My professors have been amazing during these first few weeks of the quarter. I have kept them informed of the strains work has put on my study time and they've given me more breaks than I could have asked for. I will most certainly be able to pull through now that this new job is underway. I am very excited about finally being on track.

I've organized my room a bit differently, setting up the milk crates in a bookshelf fashion. Even that improved the look of the room. Yesterday my awesome roommates and I had a roommate pow wow, which involved installing screens in our windows and discussions about sharing the fridge, pantry shelves, and cleaning duties. How wonderful to have a screen in my window, allowing me to let fresh air in minus the bugs. Before this luxury, I was running a small fan during the night for airflow which did the trick but also neutralized the beep from my alarm in the morning. It was always a crap shoot as to if I'd hear it.

I do not know for sure when I can bring my stuff here from the storage garage in Toledo, but I've set a goal to figure out how to do it before mid-September. I have quite a few things aside from my own furniture that would be great to have here. My roommates are looking forward to my working vacuum cleaner, for instance. :)

I have set down my knitting for now and taken up reading books on the transit. This is a nice little change and I've been wanting to find time to read non-school books. A friend from Toledo visited a couple weeks ago and we stopped into a used book store where we found two copies of Tess of the d'Ubervilles.

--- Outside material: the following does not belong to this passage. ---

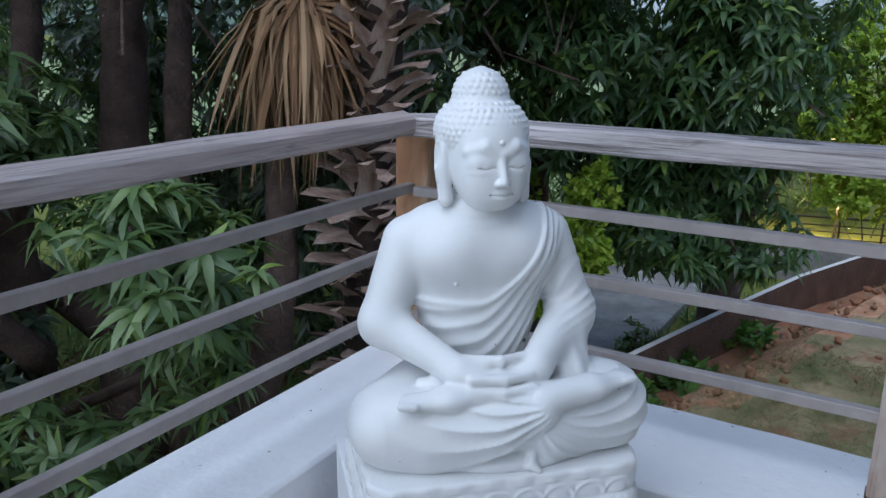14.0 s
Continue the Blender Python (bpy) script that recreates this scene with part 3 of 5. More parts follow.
def statue_head():
    g = Field((-0.098, -0.05, 0.51), (0.098, 0.172, 0.762), 0.0017)
    X, Y, Z = g.X, g.Y, g.Z
    ell, cap = g.ell, g.cap
    head = ell((0, 0.057, 0.612), (0.0655, 0.078, 0.09))
    head = smin(head, ell((0, 0.014, 0.545), (0.03, 0.03, 0.021)), 0.035)
    head = smin(head, ell((0, 0.014, 0.632), (0.045, 0.022, 0.028)), 0.02)
    for s in (-1, 1):
        head = smin(head, ell((s * 0.026, 0.014, 0.58), (0.026, 0.029, 0.032)), 0.03)
        # brow ridge running into the nose
        head = smin(head, cap((s * 0.0085, -0.0185, 0.617), (s * 0.026, -0.0145, 0.6275), 0.001, 0.0014), 0.016)
        head = smin(head, cap((s * 0.026, -0.0145, 0.6275), (s * 0.05, -0.0005, 0.619), 0.0014, 0.001), 0.016)
        head = smin(head, ell((s * 0.028, -0.0075, 0.6015), (0.0205, 0.0125, 0.0145)), 0.008)
        slit = cap((s * 0.0125, -0.0225, 0.5965), (s * 0.028, -0.0235, 0.593), 0.0017, 0.002)
        slit = np.minimum(slit, cap((s * 0.028, -0.0235, 0.593), (s * 0.046, -0.0115, 0.5985), 0.002, 0.0017))
        head = np.maximum(head, -slit)
        head = smin(head, ell((s * 0.028, -0.0075, 0.587), (0.0165, 0.0105, 0.0045)), 0.005)
        ear = smin(ell((s * 0.071, 0.064, 0.607), (0.011, 0.021, 0.036)), cap((s * 0.073, 0.057, 0.587), (s * 0.068, 0.05, 0.535), 0.0105, 0.0125), 0.012)
        ear = np.maximum(ear, -ell((s * 0.081, 0.058, 0.605), (0.007, 0.009, 0.024)))
        ear = np.maximum(ear, -cap((s * 0.08, 0.052, 0.56), (s * 0.079, 0.05, 0.54), 0.005, 0.004))
        head = smin(head, ear, 0.006)
        # wings of the nose
        head = smin(head, ell((s * 0.0072, -0.0265, 0.5705), (0.0052, 0.0078, 0.0048)), 0.004)
        head = np.maximum(head, -ell((s * 0.005, -0.0325, 0.5652), (0.0022, 0.0026, 0.0016)))
        head = smin(head, ell((s * 0.006, -0.0185, 0.5555), (0.009, 0.0088, 0.0036)), 0.003)
        head = np.maximum(head, -ell((s * 0.0182, -0.0205, 0.5522), (0.0018, 0.003, 0.0014)))
    head = smin(head, cap((0, -0.0215, 0.613), (0, -0.0345, 0.5745), 0.0042, 0.006), 0.007)
    head = smin(head, ell((0, -0.0185, 0.547), (0.0128, 0.0085, 0.0046)), 0.003)
    for s in (-1, 1):
        head = np.maximum(head, -cap((0, -0.0258, 0.5512), (s * 0.0105, -0.0248, 0.5513), 0.0015, 0.0014))
        head = np.maximum(head, -cap((s * 0.0105, -0.0248, 0.5513), (s * 0.0185, -0.0205, 0.5538), 0.0014, 0.0011))
    head = np.maximum(head, -cap((0, -0.0255, 0.564), (0, -0.0275, 0.559), 0.0016, 0.002))
    head = smin(head, ell((0, -0.0205, 0.6345), (0.0038, 0.0034, 0.0038)), 0.0012)
    # hair with rows of curls, and the knot above
    hair = ell((0, 0.072, 0.644), (0.0775, 0.084, 0.06))
    hair = np.maximum(hair, 0.643 - 0.75 * np.clip(np.abs(X) - 0.03, 0, None) - Z - 2.2 * np.clip(Y - 0.035, 0, 1))
    hair = smin(hair, ell((0, 0.078, 0.698), (0.0465, 0.048, 0.0475)), 0.011)
    f = smin(head, hair, 0.003)
    rng = random.Random(11)
    rows = [(0.59 + 0.009 * i, 0.644, 0.0775, 0.084, 0.06, 0.072) for i in range(12)] + [(0.698 + 0.0088 * i, 0.698, 0.0465, 0.048, 0.046, 0.078) for i in range(5)]
    for i, (z, zc, ra, rb, rc, cy) in enumerate(rows):
        k = math.sqrt(max(0.02, 1 - ((z - zc) / rc) ** 2))
        rx, ry = ra * k - 0.0032, rb * k - 0.0032
        if z < 0.698 and rx < 0.0445:
            rx, ry, cy = 0.0435, 0.045, 0.077
        count = max(6, int(2 * math.pi * rx / 0.0102))
        for j in range(count):
            t = 2 * math.pi * (j + 0.5 * (i % 2)) / count
            x, y = rx * math.sin(t), cy - ry * math.cos(t)
            if z - 0.003 < 0.643 - 0.75 * max(0, abs(x) - 0.03) - 2.2 * max(0, y - 0.035):
                continue
            g.dab(f, (x, y, z + rng.uniform(-0.0008, 0.0008)), 0.0051 + rng.uniform(-0.0004, 0.0004), 0.0016)
    g.dab(f, (0, 0.078, 0.7375), 0.0085, 0.006)
    V, F = g.skin(f)
    c, s = math.cos(math.radians(5)), math.sin(math.radians(5))
    x, y = V[:, 0].copy(), V[:, 1] - 0.06
    V[:, 0], V[:, 1] = c * x - s * y, s * x + c * y + 0.06
    return V, F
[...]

Neither of us have read this novel but have wanted to (knowing it's not a happy tale), so we both bought a copy and vowed to discuss our individual progress. We are a miniature book club.

Also, I have remembered my daily prayers. This has been missing, and I know from past experiences that when things get rough, I usually find this corresponding with lack of prayer. Not that prayer keeps the bad days away, but it certainly makes them more tolerable and solutions more visible. I believe my renewed commitment is helping.

I feel balance is near. Maybe one day I can have a little thing called free time and phone a friend for dinner.